Columbus Programs are a computational chemistry software suite designed for performing high-level ab initio electronic structure calculations of molecules and atoms. Developed originally at The Ohio State University, Columbus has become one of the leading software packages for studying complex electronic structures, particularly systems involving excited states, open-shell species, and nonadiabatic processes.
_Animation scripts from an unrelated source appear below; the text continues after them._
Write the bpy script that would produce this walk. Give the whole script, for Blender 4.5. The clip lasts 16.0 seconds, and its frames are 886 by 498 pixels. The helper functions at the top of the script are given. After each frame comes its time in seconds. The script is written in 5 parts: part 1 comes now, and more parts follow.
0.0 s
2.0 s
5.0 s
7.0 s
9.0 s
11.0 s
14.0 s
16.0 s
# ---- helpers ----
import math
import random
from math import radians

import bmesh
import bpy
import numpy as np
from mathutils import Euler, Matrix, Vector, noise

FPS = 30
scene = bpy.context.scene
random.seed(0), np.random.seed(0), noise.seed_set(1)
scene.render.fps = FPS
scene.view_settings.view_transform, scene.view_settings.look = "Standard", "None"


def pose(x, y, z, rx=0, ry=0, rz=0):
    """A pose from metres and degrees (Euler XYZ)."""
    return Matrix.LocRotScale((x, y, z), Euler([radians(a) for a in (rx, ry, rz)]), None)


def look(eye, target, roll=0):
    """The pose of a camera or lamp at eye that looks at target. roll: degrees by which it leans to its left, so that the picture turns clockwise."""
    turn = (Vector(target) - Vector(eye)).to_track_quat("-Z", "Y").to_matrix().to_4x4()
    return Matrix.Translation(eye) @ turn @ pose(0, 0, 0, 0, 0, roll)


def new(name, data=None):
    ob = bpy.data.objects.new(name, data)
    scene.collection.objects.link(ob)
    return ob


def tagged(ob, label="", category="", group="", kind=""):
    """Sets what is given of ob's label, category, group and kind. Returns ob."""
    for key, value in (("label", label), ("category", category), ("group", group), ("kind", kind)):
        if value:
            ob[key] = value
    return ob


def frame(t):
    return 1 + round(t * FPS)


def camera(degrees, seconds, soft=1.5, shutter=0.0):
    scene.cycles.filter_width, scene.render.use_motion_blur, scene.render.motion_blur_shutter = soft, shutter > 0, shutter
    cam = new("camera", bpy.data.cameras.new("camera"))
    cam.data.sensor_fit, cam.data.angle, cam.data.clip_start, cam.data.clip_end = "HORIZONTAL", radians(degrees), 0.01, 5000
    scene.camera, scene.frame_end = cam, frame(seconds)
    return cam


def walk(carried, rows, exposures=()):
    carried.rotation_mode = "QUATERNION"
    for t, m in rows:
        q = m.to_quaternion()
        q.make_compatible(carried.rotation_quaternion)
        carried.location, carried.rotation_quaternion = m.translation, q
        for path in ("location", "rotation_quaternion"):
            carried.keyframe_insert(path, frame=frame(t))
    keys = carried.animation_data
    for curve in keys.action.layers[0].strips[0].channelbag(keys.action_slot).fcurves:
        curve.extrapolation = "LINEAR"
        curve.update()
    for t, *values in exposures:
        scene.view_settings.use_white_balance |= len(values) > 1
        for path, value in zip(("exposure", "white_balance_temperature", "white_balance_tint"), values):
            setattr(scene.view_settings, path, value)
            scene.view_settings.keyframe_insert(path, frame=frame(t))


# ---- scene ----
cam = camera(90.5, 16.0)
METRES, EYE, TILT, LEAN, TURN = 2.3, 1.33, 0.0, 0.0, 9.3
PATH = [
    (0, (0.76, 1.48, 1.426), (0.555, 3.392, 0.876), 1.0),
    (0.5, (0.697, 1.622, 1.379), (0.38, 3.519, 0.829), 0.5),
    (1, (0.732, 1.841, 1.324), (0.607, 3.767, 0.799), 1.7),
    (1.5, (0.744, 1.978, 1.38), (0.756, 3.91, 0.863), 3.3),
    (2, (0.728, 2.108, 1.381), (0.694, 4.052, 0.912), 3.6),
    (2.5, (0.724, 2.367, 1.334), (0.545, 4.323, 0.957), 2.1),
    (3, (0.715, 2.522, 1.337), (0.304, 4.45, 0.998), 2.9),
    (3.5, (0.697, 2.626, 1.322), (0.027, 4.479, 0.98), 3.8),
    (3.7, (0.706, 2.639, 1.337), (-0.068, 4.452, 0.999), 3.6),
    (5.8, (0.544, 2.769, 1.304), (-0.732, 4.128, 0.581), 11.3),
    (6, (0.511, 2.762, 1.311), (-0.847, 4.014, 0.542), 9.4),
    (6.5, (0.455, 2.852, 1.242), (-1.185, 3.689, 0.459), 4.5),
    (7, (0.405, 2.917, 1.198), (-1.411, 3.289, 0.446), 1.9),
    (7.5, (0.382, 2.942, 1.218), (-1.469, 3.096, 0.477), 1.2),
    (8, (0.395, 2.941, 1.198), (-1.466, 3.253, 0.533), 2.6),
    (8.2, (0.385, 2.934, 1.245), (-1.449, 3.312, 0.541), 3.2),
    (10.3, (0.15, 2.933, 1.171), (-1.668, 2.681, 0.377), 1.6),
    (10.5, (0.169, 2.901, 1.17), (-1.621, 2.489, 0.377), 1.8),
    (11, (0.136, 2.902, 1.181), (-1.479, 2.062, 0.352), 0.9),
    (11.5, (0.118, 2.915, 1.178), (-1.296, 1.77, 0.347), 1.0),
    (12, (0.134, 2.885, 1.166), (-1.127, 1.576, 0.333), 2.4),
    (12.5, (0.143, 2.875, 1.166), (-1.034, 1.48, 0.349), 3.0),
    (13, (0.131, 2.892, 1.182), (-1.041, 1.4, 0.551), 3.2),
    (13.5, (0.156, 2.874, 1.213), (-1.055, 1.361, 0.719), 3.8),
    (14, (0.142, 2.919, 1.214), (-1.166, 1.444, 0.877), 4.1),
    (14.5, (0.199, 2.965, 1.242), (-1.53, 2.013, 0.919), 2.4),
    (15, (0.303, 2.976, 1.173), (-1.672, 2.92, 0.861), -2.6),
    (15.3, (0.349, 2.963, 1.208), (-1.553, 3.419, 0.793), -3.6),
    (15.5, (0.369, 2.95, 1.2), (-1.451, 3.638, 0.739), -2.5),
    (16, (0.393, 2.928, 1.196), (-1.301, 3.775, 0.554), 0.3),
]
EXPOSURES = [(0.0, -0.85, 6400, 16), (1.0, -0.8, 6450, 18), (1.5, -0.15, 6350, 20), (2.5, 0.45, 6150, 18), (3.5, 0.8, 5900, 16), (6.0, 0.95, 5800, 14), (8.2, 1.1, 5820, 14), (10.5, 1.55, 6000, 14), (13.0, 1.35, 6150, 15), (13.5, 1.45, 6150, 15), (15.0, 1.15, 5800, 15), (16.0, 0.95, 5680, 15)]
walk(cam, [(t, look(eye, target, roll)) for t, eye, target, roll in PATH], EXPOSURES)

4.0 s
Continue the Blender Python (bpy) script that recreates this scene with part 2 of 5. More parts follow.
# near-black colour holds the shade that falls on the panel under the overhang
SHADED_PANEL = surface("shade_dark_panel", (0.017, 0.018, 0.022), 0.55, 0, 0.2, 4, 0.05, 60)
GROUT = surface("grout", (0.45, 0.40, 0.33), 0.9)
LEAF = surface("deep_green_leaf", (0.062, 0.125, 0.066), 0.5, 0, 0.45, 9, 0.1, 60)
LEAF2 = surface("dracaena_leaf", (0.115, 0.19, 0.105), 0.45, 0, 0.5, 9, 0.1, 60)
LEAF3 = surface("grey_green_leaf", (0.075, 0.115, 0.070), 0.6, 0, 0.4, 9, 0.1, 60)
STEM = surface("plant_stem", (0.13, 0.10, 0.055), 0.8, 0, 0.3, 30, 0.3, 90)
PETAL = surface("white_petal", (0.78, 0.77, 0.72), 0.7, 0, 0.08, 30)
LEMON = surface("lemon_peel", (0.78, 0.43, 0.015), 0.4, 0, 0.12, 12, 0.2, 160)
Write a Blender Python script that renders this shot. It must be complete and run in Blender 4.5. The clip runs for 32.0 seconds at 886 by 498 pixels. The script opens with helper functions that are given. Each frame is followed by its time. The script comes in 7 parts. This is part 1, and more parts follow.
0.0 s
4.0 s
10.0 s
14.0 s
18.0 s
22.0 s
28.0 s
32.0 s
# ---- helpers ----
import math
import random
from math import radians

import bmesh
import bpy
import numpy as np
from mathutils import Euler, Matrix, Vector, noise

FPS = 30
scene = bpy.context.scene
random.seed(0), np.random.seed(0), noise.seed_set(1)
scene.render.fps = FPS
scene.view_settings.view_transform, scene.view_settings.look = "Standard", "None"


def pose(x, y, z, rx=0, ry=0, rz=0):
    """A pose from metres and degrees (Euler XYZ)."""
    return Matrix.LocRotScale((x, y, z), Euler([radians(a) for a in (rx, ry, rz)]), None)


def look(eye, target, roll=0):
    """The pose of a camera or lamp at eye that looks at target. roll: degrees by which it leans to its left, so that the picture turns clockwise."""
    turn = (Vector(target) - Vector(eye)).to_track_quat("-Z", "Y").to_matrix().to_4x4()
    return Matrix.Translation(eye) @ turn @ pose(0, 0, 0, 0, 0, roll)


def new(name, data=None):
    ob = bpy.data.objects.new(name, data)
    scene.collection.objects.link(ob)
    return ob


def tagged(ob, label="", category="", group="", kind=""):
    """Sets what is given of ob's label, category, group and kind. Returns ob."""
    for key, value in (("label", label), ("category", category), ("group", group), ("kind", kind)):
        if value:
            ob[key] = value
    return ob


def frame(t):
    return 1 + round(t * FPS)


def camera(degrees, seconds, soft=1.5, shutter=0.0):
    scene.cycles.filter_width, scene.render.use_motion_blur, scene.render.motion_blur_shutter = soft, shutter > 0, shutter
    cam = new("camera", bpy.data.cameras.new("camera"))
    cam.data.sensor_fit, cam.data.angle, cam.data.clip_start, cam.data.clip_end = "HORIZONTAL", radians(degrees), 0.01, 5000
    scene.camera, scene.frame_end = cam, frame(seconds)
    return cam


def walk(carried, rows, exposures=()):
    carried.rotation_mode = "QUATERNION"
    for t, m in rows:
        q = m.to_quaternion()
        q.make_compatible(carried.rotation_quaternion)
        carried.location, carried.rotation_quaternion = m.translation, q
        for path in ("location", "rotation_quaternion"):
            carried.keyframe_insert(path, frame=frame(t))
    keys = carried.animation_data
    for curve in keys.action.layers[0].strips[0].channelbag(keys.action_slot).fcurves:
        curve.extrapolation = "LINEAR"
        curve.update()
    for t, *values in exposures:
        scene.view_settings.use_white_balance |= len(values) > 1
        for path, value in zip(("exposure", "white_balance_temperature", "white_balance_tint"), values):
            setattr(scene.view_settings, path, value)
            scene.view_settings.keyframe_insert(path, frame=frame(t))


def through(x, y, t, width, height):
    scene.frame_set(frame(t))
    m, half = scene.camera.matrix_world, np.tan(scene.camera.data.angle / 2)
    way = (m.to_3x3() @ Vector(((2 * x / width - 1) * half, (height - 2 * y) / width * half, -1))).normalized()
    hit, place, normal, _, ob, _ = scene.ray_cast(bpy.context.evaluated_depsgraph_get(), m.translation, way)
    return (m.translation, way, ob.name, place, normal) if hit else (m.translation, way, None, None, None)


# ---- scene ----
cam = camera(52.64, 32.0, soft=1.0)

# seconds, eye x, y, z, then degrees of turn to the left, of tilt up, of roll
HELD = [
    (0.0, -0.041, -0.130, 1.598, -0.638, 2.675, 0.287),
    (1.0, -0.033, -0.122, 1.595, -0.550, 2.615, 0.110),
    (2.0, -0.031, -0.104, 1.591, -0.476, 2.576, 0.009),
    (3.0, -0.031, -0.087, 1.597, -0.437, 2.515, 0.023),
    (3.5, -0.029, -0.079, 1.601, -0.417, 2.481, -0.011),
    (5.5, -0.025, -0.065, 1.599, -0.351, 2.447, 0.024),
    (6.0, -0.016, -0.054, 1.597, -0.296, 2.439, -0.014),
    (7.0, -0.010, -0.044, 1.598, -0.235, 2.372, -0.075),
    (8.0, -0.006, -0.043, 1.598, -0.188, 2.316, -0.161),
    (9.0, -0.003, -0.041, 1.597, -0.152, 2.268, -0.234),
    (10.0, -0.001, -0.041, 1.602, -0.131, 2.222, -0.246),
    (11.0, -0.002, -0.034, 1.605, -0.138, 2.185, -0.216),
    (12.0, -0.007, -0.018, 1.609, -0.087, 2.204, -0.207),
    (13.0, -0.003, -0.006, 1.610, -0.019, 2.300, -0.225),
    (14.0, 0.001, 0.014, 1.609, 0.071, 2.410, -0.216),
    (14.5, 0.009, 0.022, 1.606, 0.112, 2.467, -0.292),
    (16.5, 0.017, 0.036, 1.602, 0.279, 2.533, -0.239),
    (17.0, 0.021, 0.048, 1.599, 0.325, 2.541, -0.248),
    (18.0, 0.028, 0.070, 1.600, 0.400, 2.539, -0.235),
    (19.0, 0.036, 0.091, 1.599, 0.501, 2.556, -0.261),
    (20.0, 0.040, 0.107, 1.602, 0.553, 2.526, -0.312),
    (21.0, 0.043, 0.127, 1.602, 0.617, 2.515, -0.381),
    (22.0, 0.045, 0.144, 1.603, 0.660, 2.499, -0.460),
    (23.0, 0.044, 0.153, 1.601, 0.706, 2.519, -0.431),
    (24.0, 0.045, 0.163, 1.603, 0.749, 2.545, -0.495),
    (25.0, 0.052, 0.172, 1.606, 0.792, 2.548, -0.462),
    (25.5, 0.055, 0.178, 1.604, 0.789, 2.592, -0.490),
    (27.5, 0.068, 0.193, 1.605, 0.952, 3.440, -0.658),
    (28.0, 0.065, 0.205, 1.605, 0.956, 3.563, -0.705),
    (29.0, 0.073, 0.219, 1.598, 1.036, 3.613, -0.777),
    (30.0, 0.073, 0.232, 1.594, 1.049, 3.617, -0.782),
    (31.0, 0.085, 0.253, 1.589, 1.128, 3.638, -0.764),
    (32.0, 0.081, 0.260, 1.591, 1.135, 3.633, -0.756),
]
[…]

Key Features of Columbus software
Some of the most important capabilities of the Columbus program system include:
- Multiconfigurational Self-Consistent Field (MCSCF) calculations
- Complete Active Space SCF (CASSCF) and Restricted Active Space SCF (RASSCF) methods
- Multireference Configuration Interaction (MRCI) calculations
- MR-AQCC (Multireference Averaged Quadratic Coupled Cluster) methods
- Spin–Orbit Coupling (SOC) calculations
- Analytic energy gradients
- Nonadiabatic coupling vectors
- Excited-state electronic structure calculations
- Photochemical and photodynamic simulations
Applications in Computational Chemistry
Columbus is widely used in research areas where electronic excited states play a crucial role, including:
- Photochemistry and photophysics
- Ultrafast molecular dynamics
- Nonadiabatic transitions
- Heavy-element chemistry involving strong spin–orbit effects
- Open-shell and strongly correlated molecular systems
- Electronic spectroscopy studies
One of its most notable strengths is the ability to compute nonadiabatic coupling vectors analytically, making it particularly valuable for studying radiationless transitions and excited-state dynamics.
Advantages of Columbus
Compared with many general-purpose quantum chemistry packages, Columbus offers:
- Highly accurate treatment of electron correlation
- Flexible multireference wave-function definitions
- Efficient handling of challenging excited-state problems
- Advanced treatment of spin–orbit interactions
- Excellent capabilities for photodynamics simulations
- Open-source availability under the GNU LGPL license